Over-constraining. Adding a supertrait restricts which types can implement the trait. If you add Display as a supertrait to a generic trait, you exclude types that do not implement Display. Consider whether the requirement is structural or incidental. If only one method needs Display, put the bound on that method or the function, not on the trait.
Keep supertrait chains flat. Three levels deep is a code smell.
Convention asides
The Rust community follows a few conventions around supertraits.
Document the supertrait requirement. Add a comment explaining why the supertrait is needed. This helps readers understand the design. For example: /// Requires Debug for error reporting.
Keep supertrait chains short. Flat traits are easier to compose. If you find yourself adding a third level of supertraits, reconsider the design. You might be able to split the trait into smaller, independent pieces.

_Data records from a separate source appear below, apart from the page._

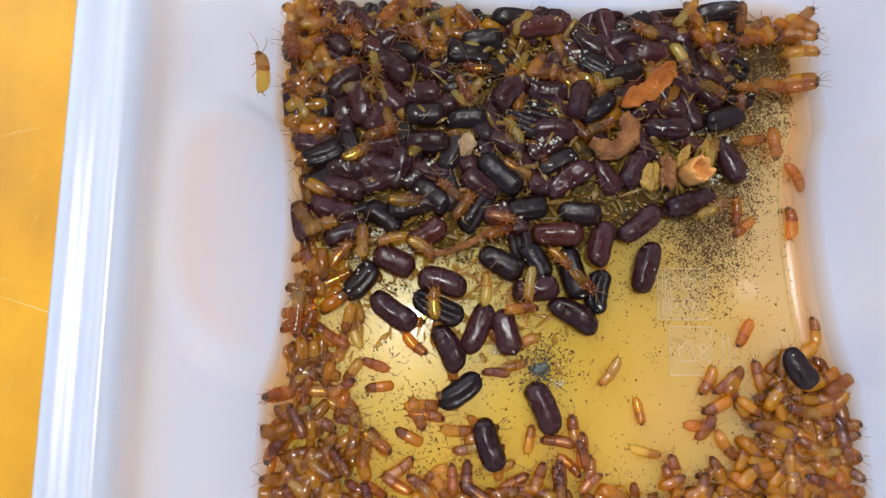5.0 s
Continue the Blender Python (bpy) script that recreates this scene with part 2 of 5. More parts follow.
PLASTIC_BASE = plastic("milky_plastic_base", 0.92, (1.0, 0.96, 0.78), 0.045, 0.34, ((0.94, 0.82, 0.22), (0.96, 0.86, 0.28)))
PLASTIC_SKIN = plastic("clear_plastic_outside", 0.86, (1.0, 1.0, 1.0), 0.03, 0.3)
PLASTIC_PANEL = plastic("milky_plastic_panel", 0.80, (1.0, 0.98, 0.9), 0.03, 0.12, ((0.93, 0.90, 0.66), (0.95, 0.92, 0.72)))
PLASTIC_MARK = plastic("milky_plastic_mark", 0.45, (1.0, 0.98, 0.85), 0.05, 0.12, ((0.93, 0.90, 0.62), (0.95, 0.92, 0.70)))
TABLE = table_wood()
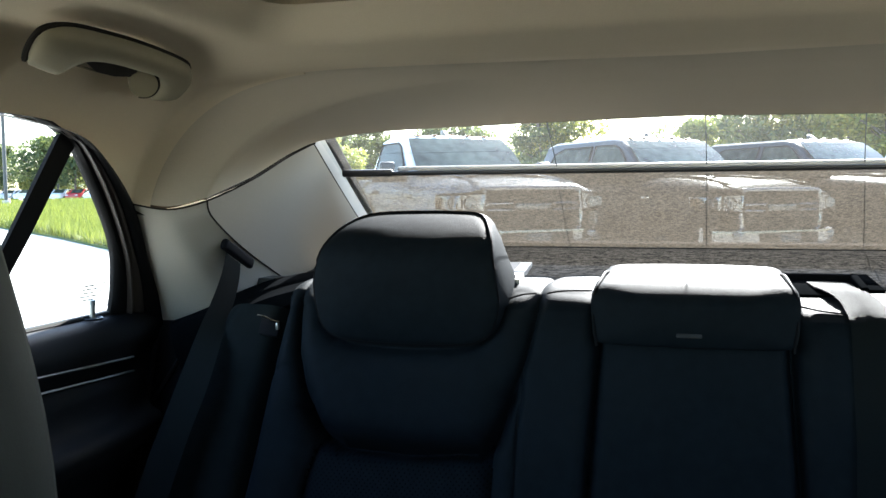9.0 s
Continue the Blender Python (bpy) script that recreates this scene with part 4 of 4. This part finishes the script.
        part("lamp_chin", tube([(corner(u)[0], corner(u)[1] - 0.012, 0.945 + 0.04 * u) for u in np.linspace(0, 1, 11)], 0.012, sides=6), RUBBER, lamp, "dark lower edge")
        part("turn_lamp", sheet([[(corner(u)[0] + s * 0.006, corner(u)[1] - 0.004, z) for z in (1.115, 0.995)] for u in (0.82, 0.91, 1.0)], 0.01, (-s, 0, 0)), AMBER, lamp, "amber turn lamp")
        part("hood_vent", box((0.20, 0.34, 0.03), (s * 0.44, 0.98, 1.385), 0.012, 2, pose(0, 0, 0, 4, s * 4, 0)), BLACK_PLASTIC if crew else GRILLE, t, "raised hood vent")
        part("badge", box((0.006, 0.20, 0.05), (s * 1.003, 1.45, 1.12), 0.002), SATIN, t, "plain badge bar")
        part("hood_ridge", tube([(s * 0.62, 0.2, 1.285), (s * 0.56, 0.8, 1.38), (s * 0.55, 1.6, 1.41)], 0.025, sides=8, squash=0.6), paint, t)
        part("fog_lamp", box((0.16, 0.03, 0.09), (s * 0.72, -0.065, 0.66), 0.02), LENS, t)
        part("tow_hook", tube([(s * 0.42, -0.02, 0.55), (s * 0.42, -0.10, 0.55), (s * 0.42, -0.10, 0.60), (s * 0.42, -0.02, 0.60)], 0.016), BLACK_PLASTIC, t)
        part("wiper", tube([(s * 0.55, 1.60, 1.41), (s * 0.05, 1.72, 1.46)], 0.010, sides=5), RUBBER, t)
    # grille: frame, mesh, plain bars where the name stands
    ring = [(-0.605, 1.18), (-0.54, 1.215), (0.54, 1.215), (0.605, 1.18), (0.635, 0.98), (0.61, 0.77), (0.54, 0.72), (-0.54, 0.72), (-0.61, 0.77), (-0.635, 0.98)]
    g = part("grille", prism([(x * 0.97, (z - 0.98) * 0.97 + 0.98) for x, z in ring], 0.02, 0.12, "y"), GRILLE, t, "black mesh grille in a chrome frame", 0)
    part("grille_frame", tube([(x, 0.01, z) for x, z, _ in spline([(a, b, 0) for a, b in ring + ring[:1]], 60)[:-1]], 0.030, True, 8), CHROME, g, "chrome grille frame")
    bm = bmesh.new()
    for k in range(11):
        z = 0.76 + 0.042 * k
        half_w = 0.56
        tube([(-half_w + 2 * half_w * j / 28, 0.012, z + (0.011 if j % 2 else -0.011)) for j in range(29)], 0.007, sides=4, bm=bm)
    part("honeycomb", bm, BLACK_PLASTIC, g)
    part("name_bar", box((0.46, 0.03, 0.085), (0, -0.005, 1.0), 0.012), SATIN, g, "plain bright bar")
    for s in (-1, 1):
        part("side_loop", tube([(s * 0.27, -0.002, 0.96), (s * 0.58, -0.002, 0.965), (s * 0.58, -0.002, 1.035), (s * 0.27, -0.002, 1.04)], 0.013, True, 6), CHROME, g)
    # bumper
    prof = [(-0.12, 0.52), (-0.14, 0.60), (-0.13, 0.72), (-0.06, 0.755), (0.10, 0.755), (0.12, 0.50), (-0.02, 0.46)]
    rows = []
    for x in np.linspace(-1.0, 1.0, 21):
        back = 0.22 * abs(x) ** 3.5
        rows.append([(x, y + back, z) for y, z in prof])
    bm = sheet(rows, closed=True)
    part("bumper", bm, CHROME, t, "chrome front bumper", 35)
    part("bumper_opening", box((0.9, 0.03, 0.13), (0, -0.135, 0.63), 0.02), GRILLE, t)
    part("plate_panel", box((0.32, 0.01, 0.11), (0, -0.155, 0.63), 0.004), PRINT, t, "plain plate panel")
    part("skirt", box((1.7, 0.1, 0.22), (0, 0.08, 0.40), 0.03), BLACK_PLASTIC, t)
    for k in range(5):
        part("roof_marker", box((0.07, 0.10, 0.026), (-0.5 + 0.25 * k, 2.50, 2.003 - 0.01 * abs(k - 2)), 0.010), AMBER, t, "small amber roof marker lamp")
    fin = prism([(2.62, 1.99), (2.86, 1.99), (2.84, 2.09), (2.78, 2.09)], -0.03, 0.03, "x", 0.01)
    part("aerial_fin", fin, paint if crew else BLACK_PLASTIC, t, "shark-fin aerial")
    part("underbody", box((1.5, tail - 0.6, 0.25), (0, tail / 2 + 0.2, 0.48)), RUBBER, t)
    part("step_bar", tube([(-0.98, 1.7, 0.40), (-0.98, cab_end, 0.40)], 0.05, sides=8), BLACK_PLASTIC, t)
    part("mirror_post", box((0.05, 0.03, 0.07), (0, 2.22, 1.80), 0.01), BLACK_PLASTIC, t, "rear-view mirror behind the windscreen")
    return t


HEADING = 38
white = pickup(WHITE_PAINT, "white single-cab pickup truck with a chrome grille", False)
white.matrix_world = pose(-1.80, 10.36, -0.05, 0, 0, HEADING) @ Matrix.Diagonal((1.075, 1.03, 1.02, 1))
grey = pickup(GREY_PAINT, "charcoal crew-cab pickup truck with a chrome grille", True)
grey.matrix_world = pose(1.15, 11.3, -0.07, 0, 0, HEADING)
blue = pickup(BLUE_PAINT, "dark blue crew-cab pickup truck with a chrome grille", True)
blue.matrix_world = pose(3.72, 13.3, -0.05, 0, 0, HEADING)
last = copy_thing(white, pose(6.4, 15.6, -0.05, 0, 0, HEADING))
tagged(last, "white pickup truck at the end of the row")


# ---- far cars and lamp posts ----
def far_car(paint, label):
    c = thing("parked_car", label, "car", "cars parked far off")
    side = [(-2.2, 0.35), (-2.25, 0.7), (-2.1, 0.9), (-1.2, 0.98), (-0.5, 1.42), (0.9, 1.45), (1.6, 1.02), (2.2, 0.95), (2.28, 0.6), (2.2, 0.35)]
    part("body", prism(side, -0.88, 0.88, "x", 0.1, 3), paint, c, "", 50)
    part("side_glass", prism([(-1.0, 1.0), (-0.45, 1.36), (0.85, 1.38), (1.4, 1.02)], -0.89, 0.89, "x"), TRUCK_GLASS, c, "dark side windows", 0)
    part("windscreen", sheet([[(-0.7, -1.19, 1.0), (0.7, -1.19, 1.0)], [(-0.62, -0.55, 1.41), (0.62, -0.55, 1.41)]], 0.02, (0, -0.5, 1)), TRUCK_GLASS, c)
    for x in (-0.82, 0.82):
        for y in (-1.4, 1.4):
            part("wheel", tube([(x - 0.09, y, 0.32), (x + 0.09, y, 0.32)], 0.32, sides=16), TYRE, c)
        part("headlamp", box((0.3, 0.08, 0.14), (x * 0.75, -2.2, 0.72), 0.03), LENS, c)
    return c


cars = [far_car(SILVER_PAINT, "silver car parked beyond the verge"), far_car(WHITE_PAINT, "white car parked beyond the verge"), far_car(RED_PAINT, "red car parked beyond the verge")]
first = set()
for k in range(13):
    kind = 2 if k in (4,) else (1 if k % 2 else 0)
    m = pose(-84 + 3.0 * k, 92 - 0.5 * k, 0, 0, 0, 12)
    if kind in first:
        copy_thing(cars[kind], m)
    else:
        first.add(kind)
        cars[kind].matrix_world = m


def lamp_post(x, y, h, r):
    lp = thing("lamp_post", "dark metal car park lamp post", "lamp post", "lamp posts")
    part("post", tube([(x, y, 0), (x, y, h * 0.5), (x, y, h)], r, sides=10), POLE, lp)
    part("base", tube([(x, y, 0), (x, y, 0.6)], r * 2.2, sides=12), CONCRETE, lp, "concrete foot")
    part("lamp_head", box((0.7, 0.35, 0.14), (x + 0.4, y, h), 0.03), POLE, lp)


lamp_post(-46.7, 50.5, 9.0, 0.13)
lamp_post(-76.5, 91.5, 8.0, 0.10)
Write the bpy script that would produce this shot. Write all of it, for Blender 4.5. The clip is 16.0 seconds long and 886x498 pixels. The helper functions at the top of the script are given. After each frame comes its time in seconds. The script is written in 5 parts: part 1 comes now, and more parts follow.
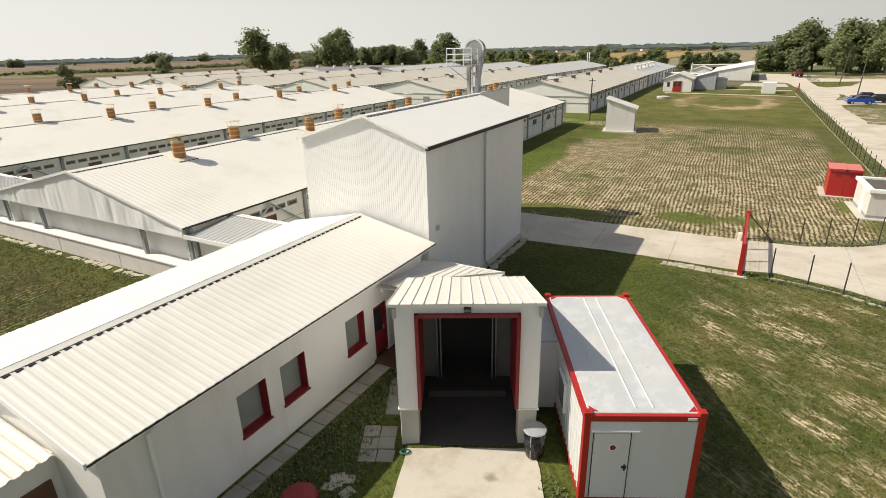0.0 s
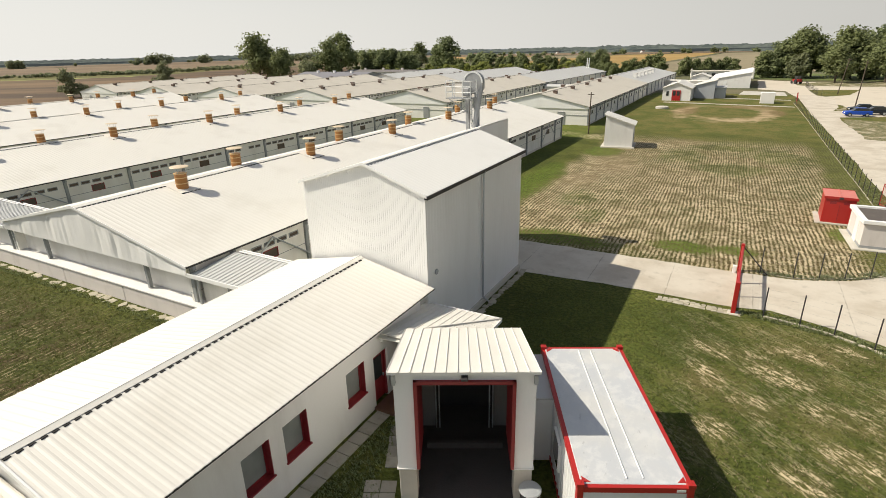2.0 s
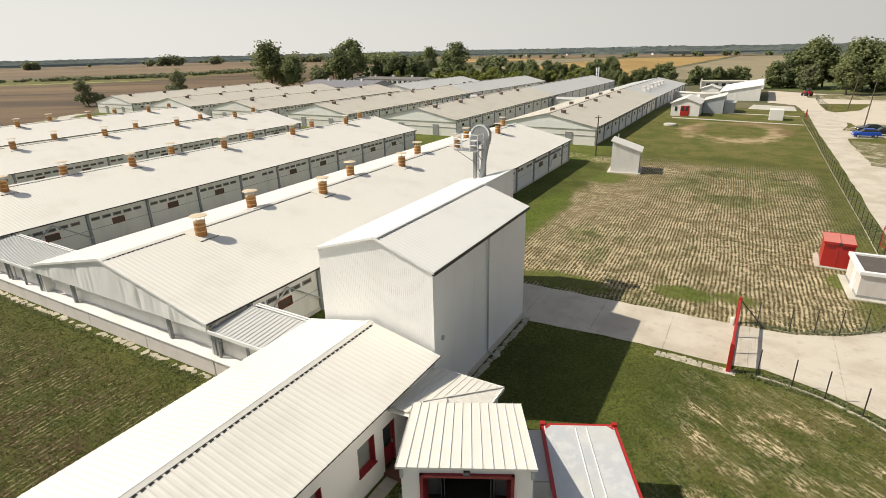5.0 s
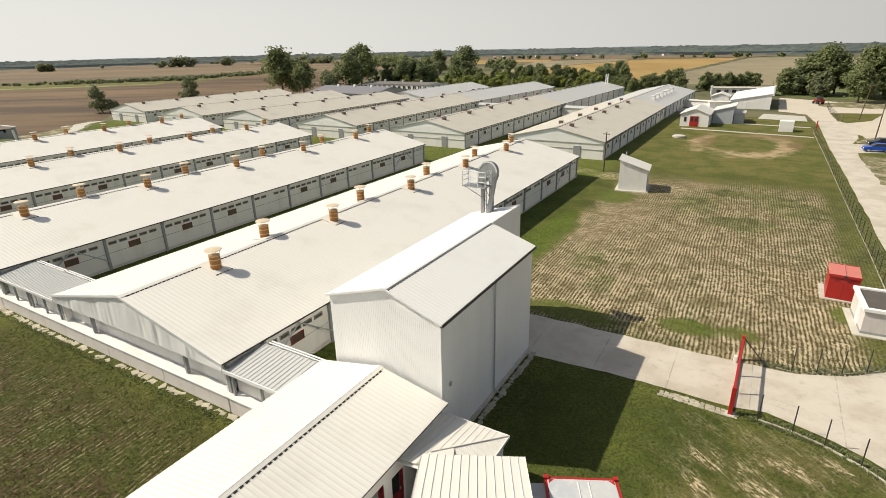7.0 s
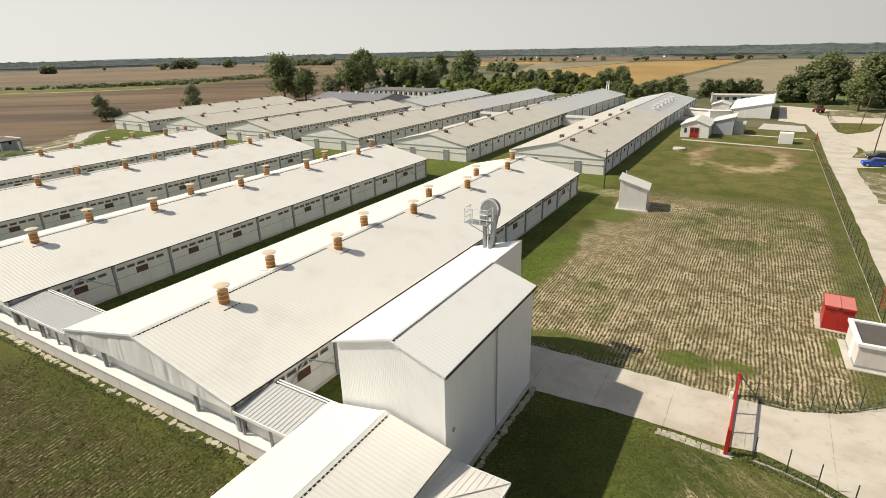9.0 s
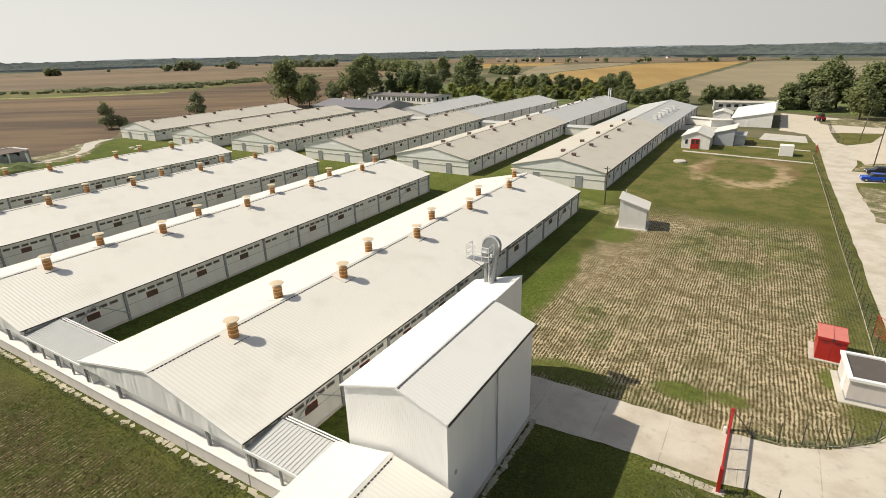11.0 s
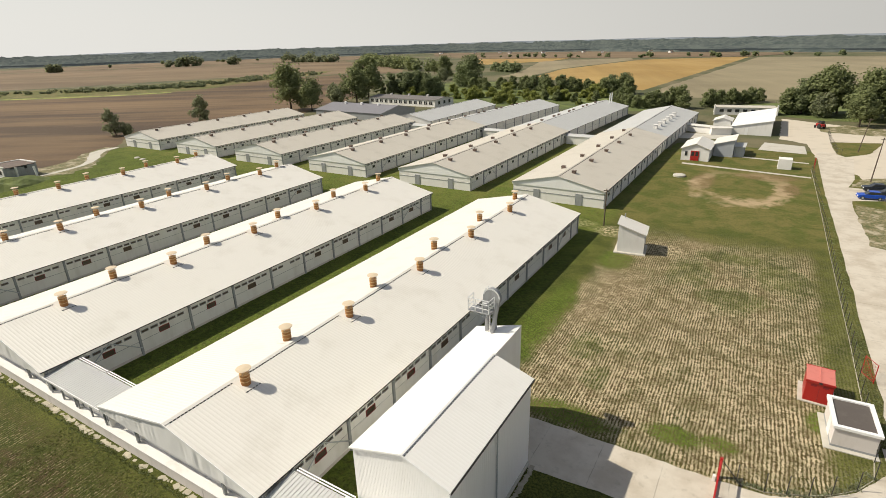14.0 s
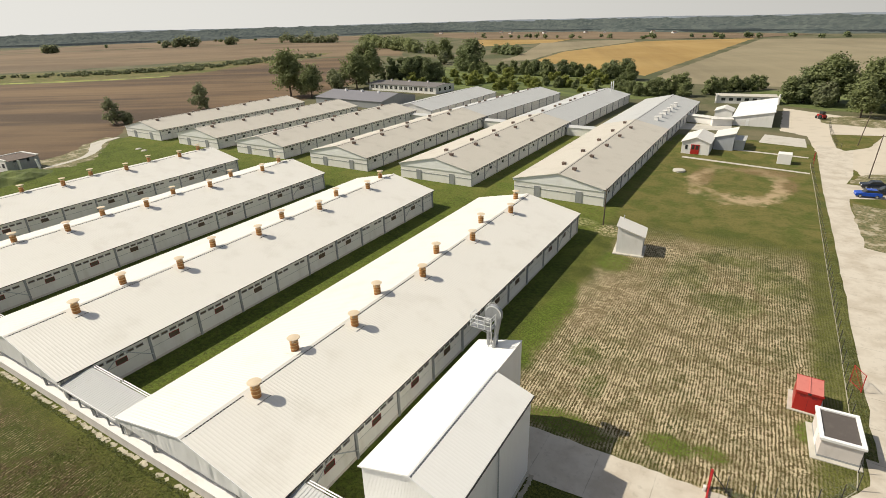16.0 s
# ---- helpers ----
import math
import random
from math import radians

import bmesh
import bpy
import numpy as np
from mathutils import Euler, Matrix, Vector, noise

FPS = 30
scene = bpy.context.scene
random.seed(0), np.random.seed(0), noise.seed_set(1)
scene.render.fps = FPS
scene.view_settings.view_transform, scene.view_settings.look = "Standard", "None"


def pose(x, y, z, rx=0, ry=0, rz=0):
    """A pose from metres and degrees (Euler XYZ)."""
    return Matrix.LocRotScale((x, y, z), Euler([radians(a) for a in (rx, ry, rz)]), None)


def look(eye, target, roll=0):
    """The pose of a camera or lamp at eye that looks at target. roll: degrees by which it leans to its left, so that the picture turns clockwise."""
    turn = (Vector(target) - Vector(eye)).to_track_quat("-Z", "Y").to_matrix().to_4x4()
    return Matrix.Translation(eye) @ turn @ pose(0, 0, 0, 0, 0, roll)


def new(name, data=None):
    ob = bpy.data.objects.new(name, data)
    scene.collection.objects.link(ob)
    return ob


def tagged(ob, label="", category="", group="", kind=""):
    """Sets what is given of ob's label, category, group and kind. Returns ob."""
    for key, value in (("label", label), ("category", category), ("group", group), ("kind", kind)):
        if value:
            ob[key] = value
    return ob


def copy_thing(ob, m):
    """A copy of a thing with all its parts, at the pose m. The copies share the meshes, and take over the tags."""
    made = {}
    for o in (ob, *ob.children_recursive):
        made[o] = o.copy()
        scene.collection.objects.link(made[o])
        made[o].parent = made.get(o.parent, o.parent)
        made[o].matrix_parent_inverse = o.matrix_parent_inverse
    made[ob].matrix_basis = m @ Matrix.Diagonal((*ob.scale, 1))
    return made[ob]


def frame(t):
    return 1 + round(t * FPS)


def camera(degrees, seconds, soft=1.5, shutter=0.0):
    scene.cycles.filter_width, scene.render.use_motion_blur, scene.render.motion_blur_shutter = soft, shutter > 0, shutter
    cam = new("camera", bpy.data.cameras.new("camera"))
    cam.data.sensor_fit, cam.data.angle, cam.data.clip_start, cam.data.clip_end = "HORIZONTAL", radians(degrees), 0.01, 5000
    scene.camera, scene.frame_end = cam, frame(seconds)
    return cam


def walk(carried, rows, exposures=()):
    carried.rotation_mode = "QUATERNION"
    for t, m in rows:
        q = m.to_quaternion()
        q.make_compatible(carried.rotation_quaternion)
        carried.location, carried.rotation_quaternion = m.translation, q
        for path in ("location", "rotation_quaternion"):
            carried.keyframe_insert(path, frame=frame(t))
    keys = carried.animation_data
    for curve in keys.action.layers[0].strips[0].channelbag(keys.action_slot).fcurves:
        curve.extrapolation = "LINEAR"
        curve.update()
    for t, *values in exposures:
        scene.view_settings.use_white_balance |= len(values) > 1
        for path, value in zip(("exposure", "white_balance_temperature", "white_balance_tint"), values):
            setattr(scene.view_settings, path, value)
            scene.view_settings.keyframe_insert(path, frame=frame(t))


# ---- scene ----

Use supertraits for structural dependencies. If a trait fundamentally relies on another trait's methods, use a supertrait. If the dependency is optional or context-specific, use a trait bound on the function instead.
Supertraits are part of the public API. Changing a supertrait is a breaking change. Types implementing the trait must update their implementations. Plan the hierarchy carefully.
Treat the supertrait list as a contract. If you add a requirement, you are changing the rules for everyone.
Decision matrix
Choose the right tool for your trait design.
Use supertraits when a trait fundamentally depends on another trait's methods to make sense. A Transaction needs Connection. A Rotatable needs Drawable. The dependency is structural, not incidental.
Use trait bounds on function parameters when the requirement is specific to that function, not the trait itself. If only one helper function needs Display, put T: Display on the function, not on the trait definition.
Use generic parameters with bounds when you need to constrain a type at the call site rather than the definition site. This keeps the trait flexible and lets callers decide which bounds apply.
Use the newtype pattern when you need to implement a trait for a type you do not control, and the trait has a supertrait you cannot satisfy. Wrap the type to isolate the implementation and provide the missing trait.
Reach for plain trait bounds when the relationship is loose. Supertraits create a hard requirement. If the relationship is "usually useful but not required," keep the traits independent.